Gerard Butler and his finely carved abdominal muscles play Clyde Shelton the law abiding citizen referred to in the title. His life is changed forever after a home invasion leaves his wife and small child dead. When Assistant DA Nick Rice (Jamie Foxx), a slick up-and-coming lawyer at the DA’s office, makes a deal with one of the killers to testify against his partner in return for a reduced sentence it doesn’t sit well with Clyde. Cut to ten years later. Bad things start happening to everyone involved in the case, starting with the bad guys who both perish in excruciating ways. Clyde is arrested and confesses. That should be the end of it, but very bad things continue to happen. By the time Nick figures out how Clyde is doling out his own form of cruel and unusual punishment from jail it may be too late to save his own life.

There are a lot of words that could be used to describe “Law Abiding Citizen.” Here are some of them: goofy, implausible, ludicrous, inane, far-fetched, daft, nonsensical, illogical, preposterous, outlandish… I could go on, but you get the point. The story is a little silly, but that’s OK. It’s a revenge flick and if it was loaded with wall-to-wall action and some fun dialogue I could deal with the silliness. Look at “Taken” from earlier this year. Silly, silly, silly but fun in a check your brain at the door kind of way.

Unfortunately “Law Abiding Citizen” doesn’t have that kind of verve. There’s too much lag time between the big action set pieces. Every time the movie works up a head of steam the momentum evaporates into talky and mostly badly written dialogue sequences.

A red pencil could have made this script much more palatable but it’s likely that if you removed every line where a characters states the obvious and mundane there’s be very little left, dialogue wise. It’s the kind of movie that shows you a bomb with a cell phone trigger. Comments on it and then, for good measure, has another character say something like, “Do you mean to tell me that if that cell phone rings the bomb will go off?” Anyone who’s ever watched “Mission Impossible” or any other thriller involving bad guys and bombs knows that yes, if the cell phone rings the bomb will go off.

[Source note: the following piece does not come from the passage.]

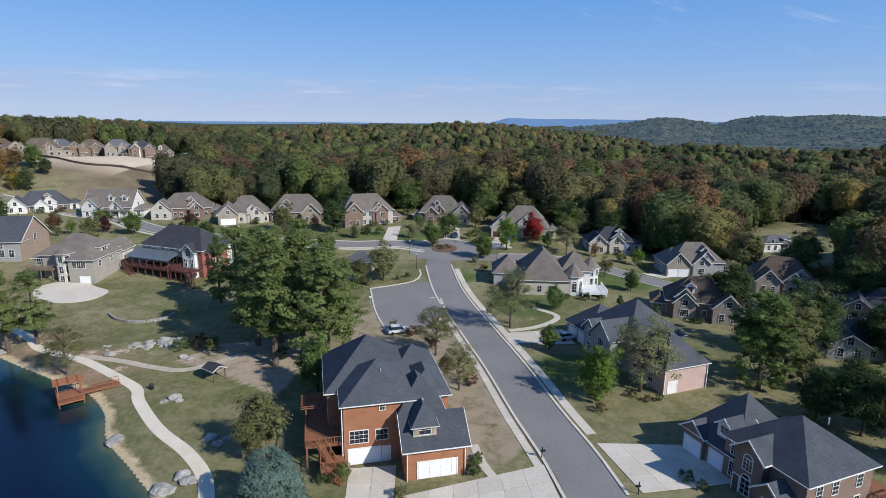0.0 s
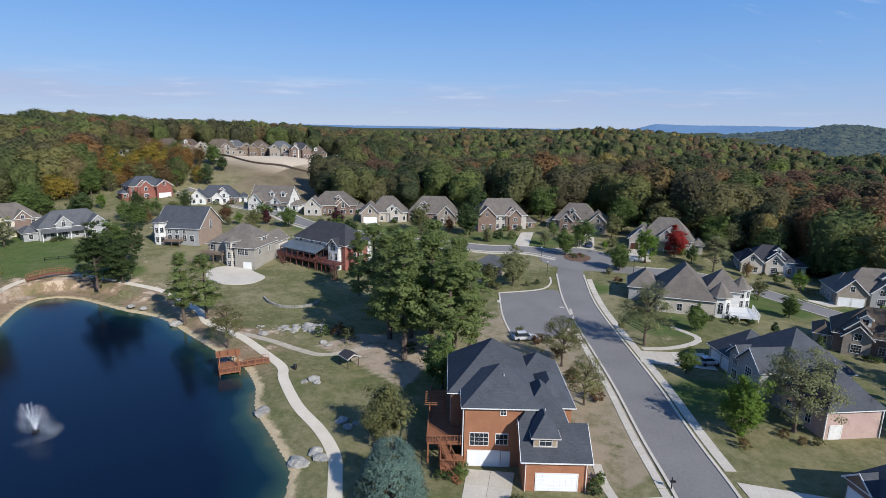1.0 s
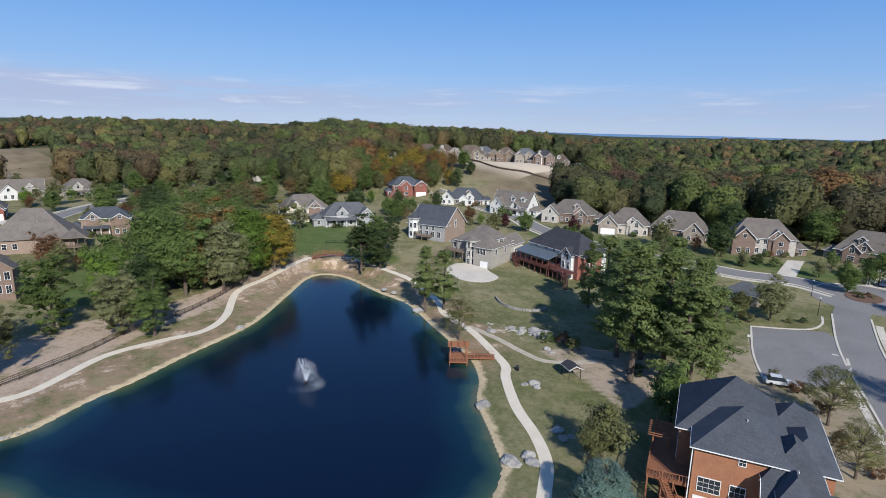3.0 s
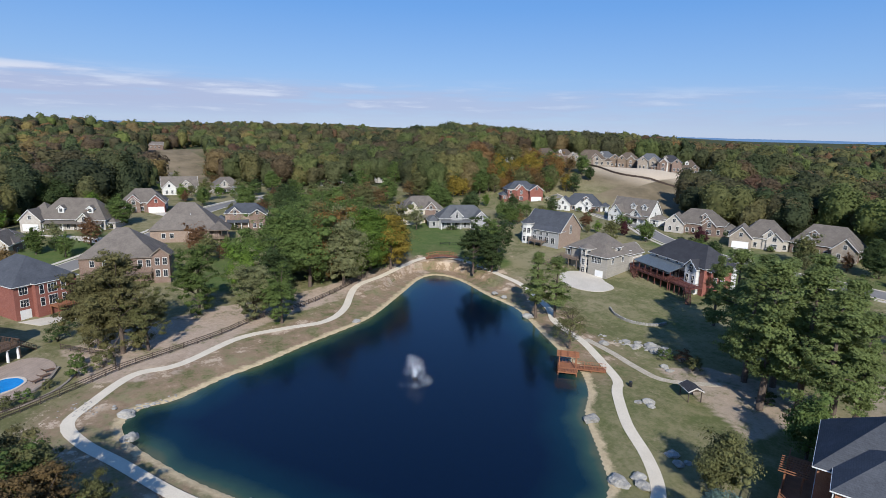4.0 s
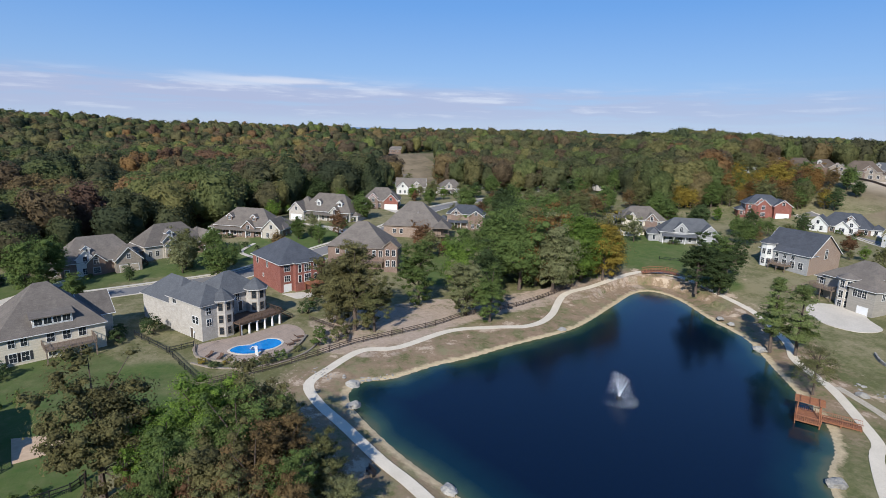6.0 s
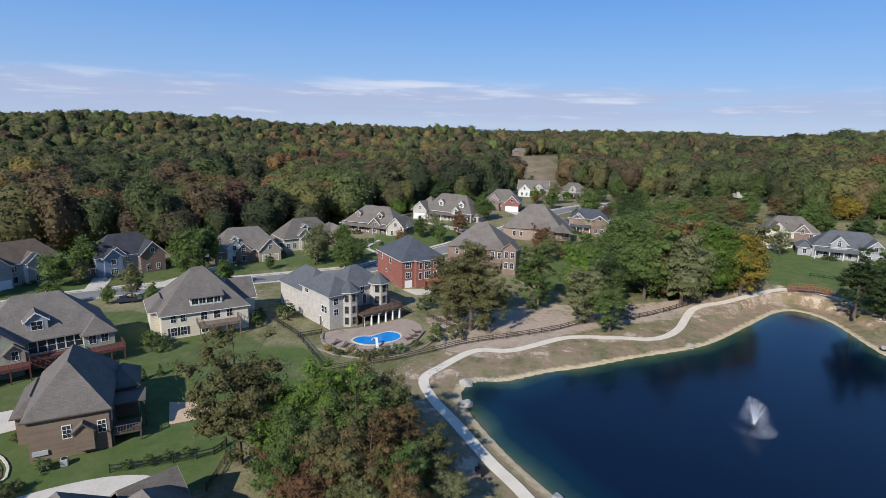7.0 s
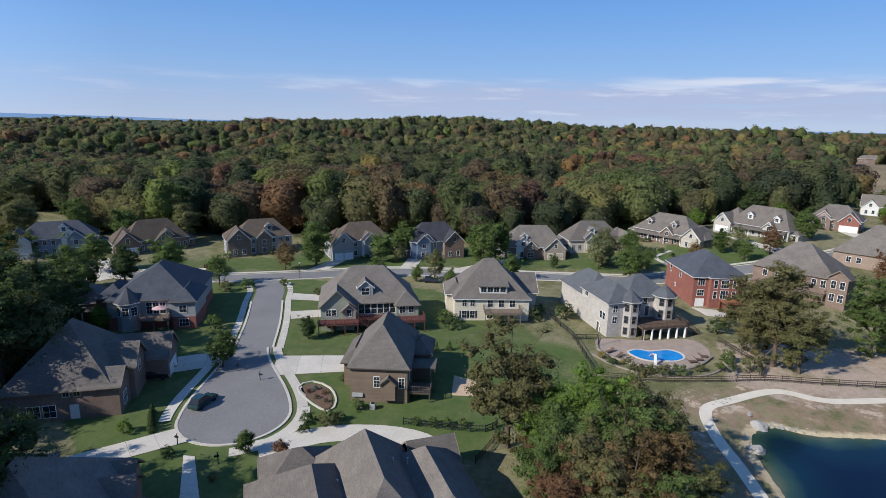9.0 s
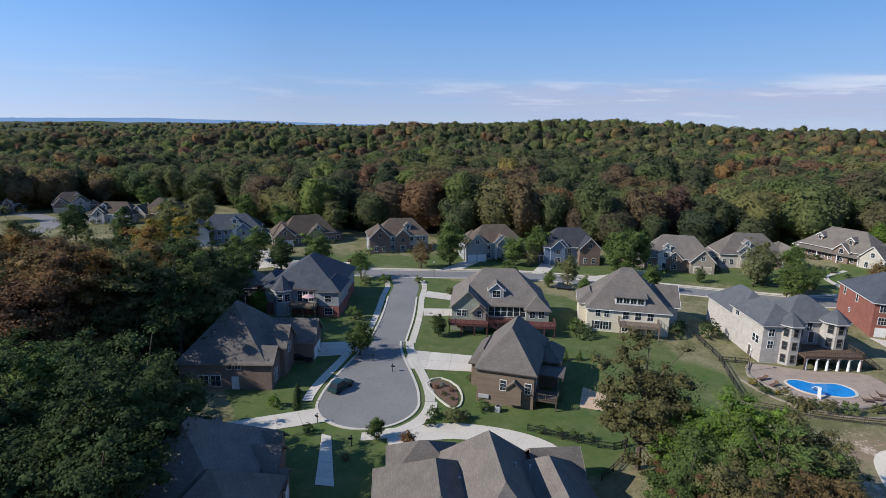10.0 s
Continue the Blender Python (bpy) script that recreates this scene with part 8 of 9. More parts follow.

It’s movie watching 101. You know it just like you know that the guy in the red shirt will always be the first to die on any given episode of “Star Trek.”

When the characters aren’t speaking in clichés they’re trying to comment on the state of a broken justice system that could let a child killer off with a light sentence. It’s an interesting premise for a revenge film, but again, Wimmer overplays his hand, putting sentences like, “I’m going to bring the whole diseased, corrupt temple down on your head! It’s going to be biblical” into Butler’s mouth.

Too bad the action isn’t as over-the-top as the dialogue. If so “Law Abiding Citizen” might have had a chance to be a great bad movie, as it is, it’s just a bad movie.